TASK GOAL =
Provide an exact copy of the data, excluding the images.

DATA SHOWN =
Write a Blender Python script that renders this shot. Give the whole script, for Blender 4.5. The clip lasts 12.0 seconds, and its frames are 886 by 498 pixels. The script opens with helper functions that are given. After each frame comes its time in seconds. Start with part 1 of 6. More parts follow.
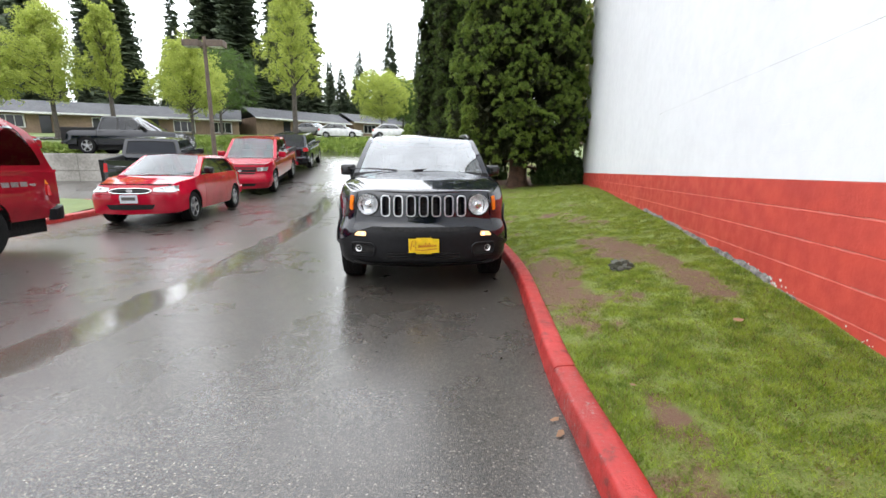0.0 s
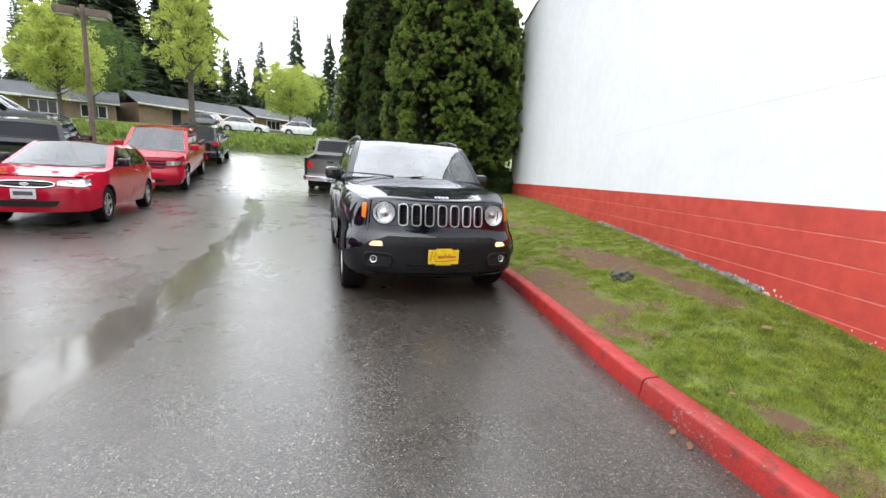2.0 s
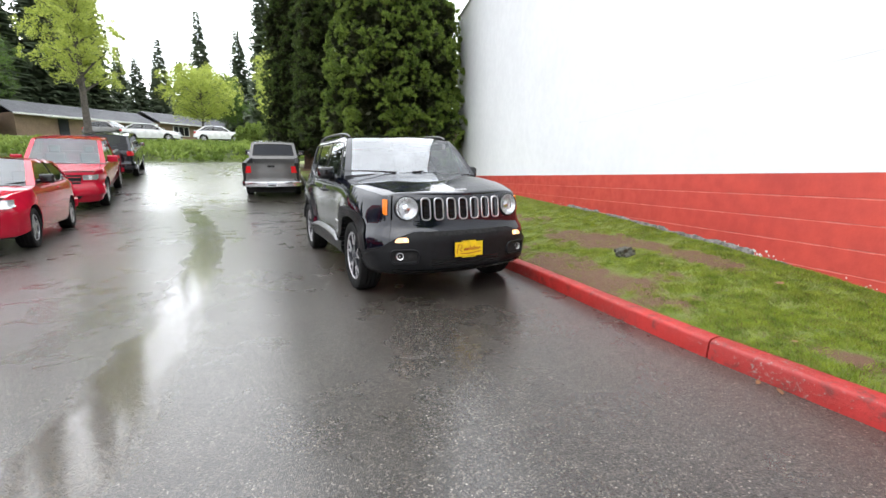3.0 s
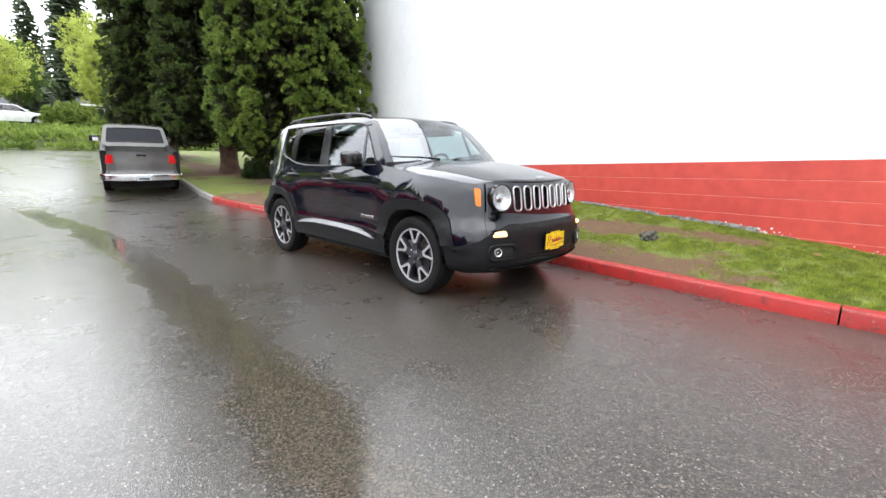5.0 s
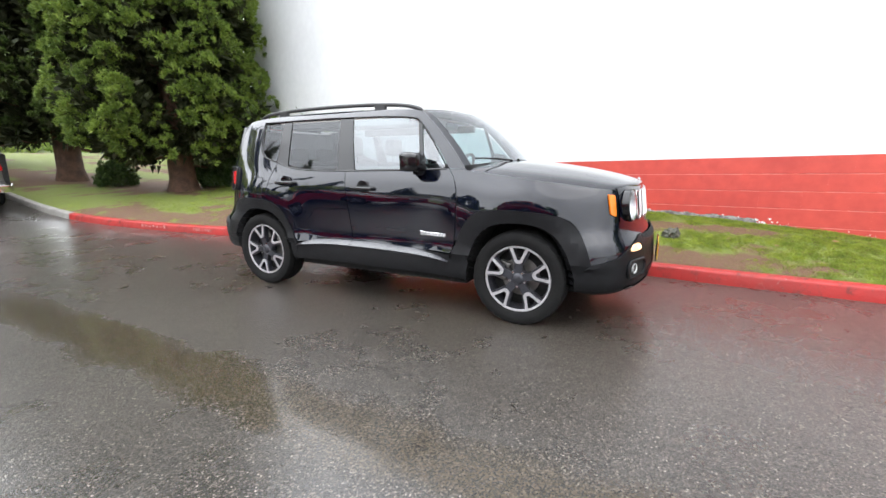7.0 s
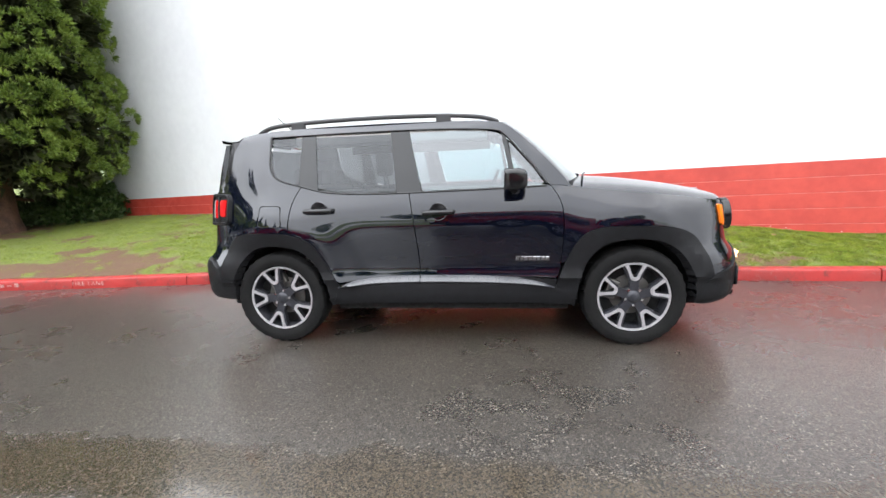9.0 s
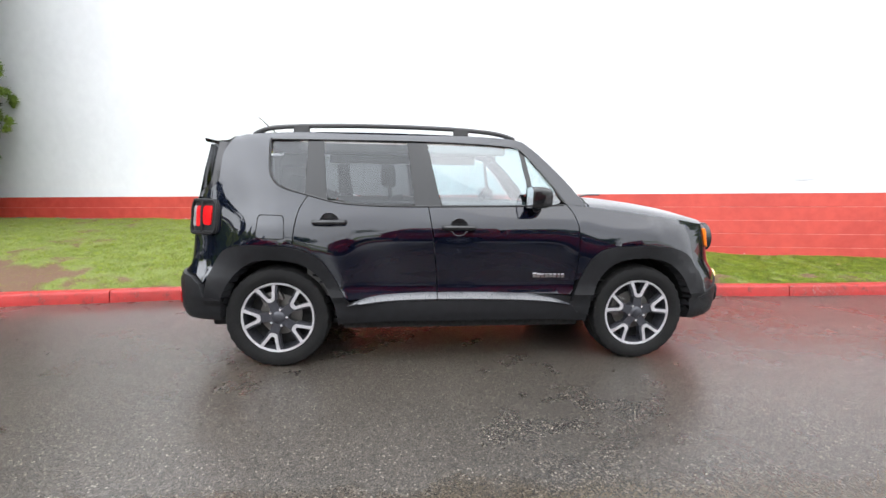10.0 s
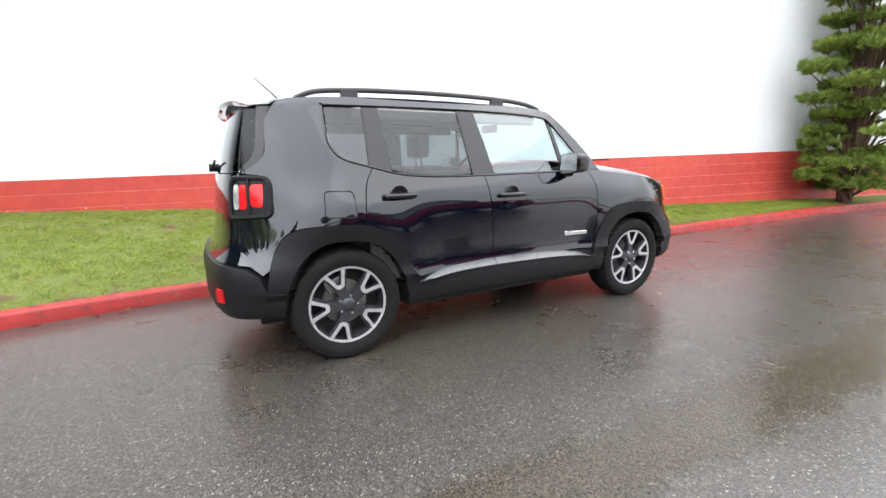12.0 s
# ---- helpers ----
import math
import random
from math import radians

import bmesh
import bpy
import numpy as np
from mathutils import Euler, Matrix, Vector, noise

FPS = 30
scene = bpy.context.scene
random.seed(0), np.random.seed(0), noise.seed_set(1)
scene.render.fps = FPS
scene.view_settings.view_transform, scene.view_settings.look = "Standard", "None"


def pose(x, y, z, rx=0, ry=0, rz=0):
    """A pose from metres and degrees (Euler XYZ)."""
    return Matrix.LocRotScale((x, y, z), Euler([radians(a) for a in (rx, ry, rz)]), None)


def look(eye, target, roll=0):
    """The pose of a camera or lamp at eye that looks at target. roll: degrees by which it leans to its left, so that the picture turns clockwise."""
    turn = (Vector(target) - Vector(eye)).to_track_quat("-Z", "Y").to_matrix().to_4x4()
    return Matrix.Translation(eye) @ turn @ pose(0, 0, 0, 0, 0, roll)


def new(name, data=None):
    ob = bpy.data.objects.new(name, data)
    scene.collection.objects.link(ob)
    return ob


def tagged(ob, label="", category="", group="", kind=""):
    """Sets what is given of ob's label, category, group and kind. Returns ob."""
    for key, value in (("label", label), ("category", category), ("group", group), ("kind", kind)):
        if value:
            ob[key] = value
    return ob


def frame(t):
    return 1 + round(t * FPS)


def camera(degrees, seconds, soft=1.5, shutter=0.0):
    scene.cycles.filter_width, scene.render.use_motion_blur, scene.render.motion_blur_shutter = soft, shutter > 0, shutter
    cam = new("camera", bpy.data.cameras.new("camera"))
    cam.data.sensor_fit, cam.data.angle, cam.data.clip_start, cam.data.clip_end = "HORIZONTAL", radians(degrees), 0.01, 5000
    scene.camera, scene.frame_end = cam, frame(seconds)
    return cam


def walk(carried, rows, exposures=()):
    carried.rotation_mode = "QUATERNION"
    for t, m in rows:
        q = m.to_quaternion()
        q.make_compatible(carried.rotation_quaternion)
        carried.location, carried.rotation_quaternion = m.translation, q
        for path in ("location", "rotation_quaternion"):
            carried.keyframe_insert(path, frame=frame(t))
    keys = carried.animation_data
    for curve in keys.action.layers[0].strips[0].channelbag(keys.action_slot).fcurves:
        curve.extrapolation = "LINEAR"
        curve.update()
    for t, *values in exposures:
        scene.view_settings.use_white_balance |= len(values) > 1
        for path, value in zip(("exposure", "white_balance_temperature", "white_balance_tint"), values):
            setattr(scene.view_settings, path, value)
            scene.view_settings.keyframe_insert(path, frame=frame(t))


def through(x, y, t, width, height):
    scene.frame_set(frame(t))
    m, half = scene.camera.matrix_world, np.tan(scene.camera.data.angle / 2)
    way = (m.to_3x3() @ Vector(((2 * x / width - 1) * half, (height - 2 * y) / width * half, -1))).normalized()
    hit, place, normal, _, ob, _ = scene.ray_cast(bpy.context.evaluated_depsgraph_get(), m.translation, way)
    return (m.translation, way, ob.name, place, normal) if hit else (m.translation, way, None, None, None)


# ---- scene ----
LENS = 91.4
cam = camera(LENS, 12.0)
PATH = [
    (0, (-0.09, -6.265, 1.311), (0.041, -4.31, 0.909), 0.5),
    (0.5, (-0.216, -6.253, 1.314), (-0.083, -4.295, 0.924), 2.2),
    (1, (-0.524, -6.243, 1.315), (-0.238, -4.304, 0.917), 1.6),
    (1.5, (-0.805, -6.124, 1.3), (-0.376, -4.203, 0.947), 1.8),
    (2, (-1.158, -5.962, 1.319), (-0.589, -4.081, 0.951), 3.5),
    (2.5, (-1.599, -5.861, 1.297), (-0.816, -4.056, 0.935), 1.1),
    (3, (-1.97, -5.627, 1.248), (-1.103, -3.863, 0.876), 0.1),
    (3.2, (-2.117, -5.509, 1.251), (-1.221, -3.768, 0.847), 1.5),
    (4.8, (-3.231, -4.296, 1.153), (-1.924, -2.832, 0.766), 1.5),
    (5, (-3.339, -4.111, 1.172), (-1.951, -2.728, 0.773), 0.4),
    (5.5, (-3.52, -3.635, 1.184), (-2.052, -2.336, 0.788), -1.1),
    (6, (-3.635, -3.167, 1.208), (-2.072, -1.985, 0.804), 1.6),
    (6.5, (-3.76, -2.688, 1.203), (-2.076, -1.7, 0.768), 0.6),
    (7, (-3.797, -2.186, 1.205), (-2.055, -1.293, 0.797), -0.5),
    (7.2, (-3.838, -2.004, 1.211), (-2.074, -1.15, 0.809), 0.2),
    (8.8, (-3.88, -0.512, 1.23), (-1.931, -0.239, 0.874), -1.4),
    (9, (-3.889, -0.362, 1.227), (-1.934, -0.109, 0.891), -2.2),
    (9.5, (-3.832, 0.043, 1.226), (-1.858, 0.132, 0.915), -1.6),
    (10, (-3.817, 0.451, 1.237), (-1.846, 0.257, 0.96), 0.8),
    (10.5, (-3.81, 0.837, 1.264), (-1.89, 0.387, 0.932), 1.1),
    (11, (-3.681, 1.215, 1.287), (-1.808, 0.617, 0.917), 0.7),
    (11.5, (-3.586, 1.626, 1.227), (-1.796, 0.82, 0.844), -0.5),
    (12, (-3.404, 1.975, 1.213), (-1.677, 1.05, 0.815), -0.8),
]
walk(cam, [(t, look(eye, target, roll)) for t, eye, target, roll in PATH],
     exposures=[(0, -0.12), (3.0, -0.04), (5.0, 0.17), (12.0, 0.32)])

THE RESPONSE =
Write a Blender Python script that renders this shot. Give the whole script, for Blender 4.5. The clip lasts 12.0 seconds, and its frames are 886 by 498 pixels. The script opens with helper functions that are given. After each frame comes its time in seconds. Start with part 1 of 6. More parts follow.
0.0 s
2.0 s
3.0 s
5.0 s
7.0 s
9.0 s
10.0 s
12.0 s
# ---- helpers ----
import math
import random
from math import radians

import bmesh
import bpy
import numpy as np
from mathutils import Euler, Matrix, Vector, noise

FPS = 30
scene = bpy.context.scene
random.seed(0), np.random.seed(0), noise.seed_set(1)
scene.render.fps = FPS
scene.view_settings.view_transform, scene.view_settings.look = "Standard", "None"


def pose(x, y, z, rx=0, ry=0, rz=0):
    """A pose from metres and degrees (Euler XYZ)."""
    return Matrix.LocRotScale((x, y, z), Euler([radians(a) for a in (rx, ry, rz)]), None)


def look(eye, target, roll=0):
    """The pose of a camera or lamp at eye that looks at target. roll: degrees by which it leans to its left, so that the picture turns clockwise."""
    turn = (Vector(target) - Vector(eye)).to_track_quat("-Z", "Y").to_matrix().to_4x4()
    return Matrix.Translation(eye) @ turn @ pose(0, 0, 0, 0, 0, roll)


def new(name, data=None):
    ob = bpy.data.objects.new(name, data)
    scene.collection.objects.link(ob)
    return ob


def tagged(ob, label="", category="", group="", kind=""):
    """Sets what is given of ob's label, category, group and kind. Returns ob."""
    for key, value in (("label", label), ("category", category), ("group", group), ("kind", kind)):
        if value:
            ob[key] = value
    return ob


def frame(t):
    return 1 + round(t * FPS)


def camera(degrees, seconds, soft=1.5, shutter=0.0):
    scene.cycles.filter_width, scene.render.use_motion_blur, scene.render.motion_blur_shutter = soft, shutter > 0, shutter
    cam = new("camera", bpy.data.cameras.new("camera"))
    cam.data.sensor_fit, cam.data.angle, cam.data.clip_start, cam.data.clip_end = "HORIZONTAL", radians(degrees), 0.01, 5000
    scene.camera, scene.frame_end = cam, frame(seconds)
    return cam


def walk(carried, rows, exposures=()):
    carried.rotation_mode = "QUATERNION"
    for t, m in rows:
        q = m.to_quaternion()
        q.make_compatible(carried.rotation_quaternion)
        carried.location, carried.rotation_quaternion = m.translation, q
        for path in ("location", "rotation_quaternion"):
            carried.keyframe_insert(path, frame=frame(t))
    keys = carried.animation_data
    for curve in keys.action.layers[0].strips[0].channelbag(keys.action_slot).fcurves:
        curve.extrapolation = "LINEAR"
        curve.update()
    for t, *values in exposures:
        scene.view_settings.use_white_balance |= len(values) > 1
        for path, value in zip(("exposure", "white_balance_temperature", "white_balance_tint"), values):
            setattr(scene.view_settings, path, value)
            scene.view_settings.keyframe_insert(path, frame=frame(t))


def through(x, y, t, width, height):
    scene.frame_set(frame(t))
    m, half = scene.camera.matrix_world, np.tan(scene.camera.data.angle / 2)
    way = (m.to_3x3() @ Vector(((2 * x / width - 1) * half, (height - 2 * y) / width * half, -1))).normalized()
    hit, place, normal, _, ob, _ = scene.ray_cast(bpy.context.evaluated_depsgraph_get(), m.translation, way)
    return (m.translation, way, ob.name, place, normal) if hit else (m.translation, way, None, None, None)


# ---- scene ----
LENS = 91.4
cam = camera(LENS, 12.0)
PATH = [
    (0, (-0.09, -6.265, 1.311), (0.041, -4.31, 0.909), 0.5),
    (0.5, (-0.216, -6.253, 1.314), (-0.083, -4.295, 0.924), 2.2),
    (1, (-0.524, -6.243, 1.315), (-0.238, -4.304, 0.917), 1.6),
    (1.5, (-0.805, -6.124, 1.3), (-0.376, -4.203, 0.947), 1.8),
    (2, (-1.158, -5.962, 1.319), (-0.589, -4.081, 0.951), 3.5),
    (2.5, (-1.599, -5.861, 1.297), (-0.816, -4.056, 0.935), 1.1),
    (3, (-1.97, -5.627, 1.248), (-1.103, -3.863, 0.876), 0.1),
    (3.2, (-2.117, -5.509, 1.251), (-1.221, -3.768, 0.847), 1.5),
    (4.8, (-3.231, -4.296, 1.153), (-1.924, -2.832, 0.766), 1.5),
    (5, (-3.339, -4.111, 1.172), (-1.951, -2.728, 0.773), 0.4),
    (5.5, (-3.52, -3.635, 1.184), (-2.052, -2.336, 0.788), -1.1),
    (6, (-3.635, -3.167, 1.208), (-2.072, -1.985, 0.804), 1.6),
    (6.5, (-3.76, -2.688, 1.203), (-2.076, -1.7, 0.768), 0.6),
    (7, (-3.797, -2.186, 1.205), (-2.055, -1.293, 0.797), -0.5),
    (7.2, (-3.838, -2.004, 1.211), (-2.074, -1.15, 0.809), 0.2),
    (8.8, (-3.88, -0.512, 1.23), (-1.931, -0.239, 0.874), -1.4),
    (9, (-3.889, -0.362, 1.227), (-1.934, -0.109, 0.891), -2.2),
    (9.5, (-3.832, 0.043, 1.226), (-1.858, 0.132, 0.915), -1.6),
    (10, (-3.817, 0.451, 1.237), (-1.846, 0.257, 0.96), 0.8),
    (10.5, (-3.81, 0.837, 1.264), (-1.89, 0.387, 0.932), 1.1),
    (11, (-3.681, 1.215, 1.287), (-1.808, 0.617, 0.917), 0.7),
    (11.5, (-3.586, 1.626, 1.227), (-1.796, 0.82, 0.844), -0.5),
    (12, (-3.404, 1.975, 1.213), (-1.677, 1.05, 0.815), -0.8),
]
walk(cam, [(t, look(eye, target, roll)) for t, eye, target, roll in PATH],
     exposures=[(0, -0.12), (3.0, -0.04), (5.0, 0.17), (12.0, 0.32)])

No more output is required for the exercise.